Karl Rove
Karl Rove Reuters

In a political battlefield newly dominated by the Super PAC, Republicans are winning.

Republicans looking ahead to what promises to be a historically expensive election have spent months calling for an all-out fundraising push to counteract President Barack Obama's fundraising advantage. So far, pro-Republican Super PACs have vastly outraised Super PACs supporting Democratic candidates and causes, Roll Call reported.

According to Roll Call, Super PACs allied with Republicans have raised a whopping $156.5 million this election cycle, an amount that dwarfs the $43.4 million pulled in by Super PACs aligned with Democrats.

Made possible by the Supreme Court's Citizens United decision, which eased restrictions on campaign spending, Super PACs can raise and spend unlimited amounts of money so long as they do not coordinate with candidates.

That rule is easily circumvented, and the political clout of Super PACs was on display during a Republican primary season in which Super PACs supporting various candidates flooded the airwaves with political advertisements. The respective Super PACs supporting Mitt Romney, Newt Gingrich and Rick Santorum had raised a combined $84 million as of May 9, according to the money-tracking Center for Responsive Politics.

Obama has been an outspoken critic of how the Citizens United decision is flooding politics with a deluge of outside spending, much of it untraceable. But he has overcome his aversion to Super PACs enough to begin urging donors in February to start funneling money into the Priorities USA Action Super PAC, which is focused on re-electing him.

This cycle, our campaign has to face the reality of the law as it currently stands, Obama campaign manager Jim Messina wrote in a message to supporters. With so much at stake, we can't allow for two sets of rules in this election whereby the Republican nominee is the beneficiary of unlimited spending and Democrats unilaterally disarm.

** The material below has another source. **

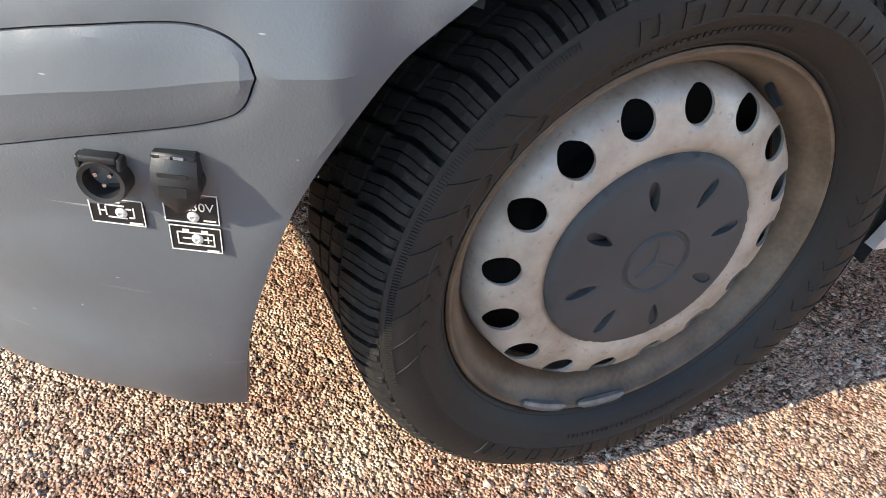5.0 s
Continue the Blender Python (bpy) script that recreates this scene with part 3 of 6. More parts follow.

Priorities USA Action has seen its its contributions go up substantially, from $58,815 in January to $2.5 million in March, as Mitt Romney's all-but-certain coronation shifts the action from the Republican primary to the general election. But Priorities USA still lags behind its Republican counterparts.

Many liberal donors have reportedly called for a shift in focus from Super PAC ad buys to grassroots organizing aimed at mobilizing voters. That has faced criticism from some top Democrats, who say there is more need for ad spending than for donors to add to the Obama campaign's already formidable get-out-the-vote operation.

The idea that these progressive groups are essentially re-creating the wheel is perplexing and troubling, David Krone, chief of staff to Senate Majority Leader Harry Reid, D-Nev., said to the New York Times. Why go off and build a redundant grassroots and get-out-the-vote organization that the Obama campaign is clearly invested in?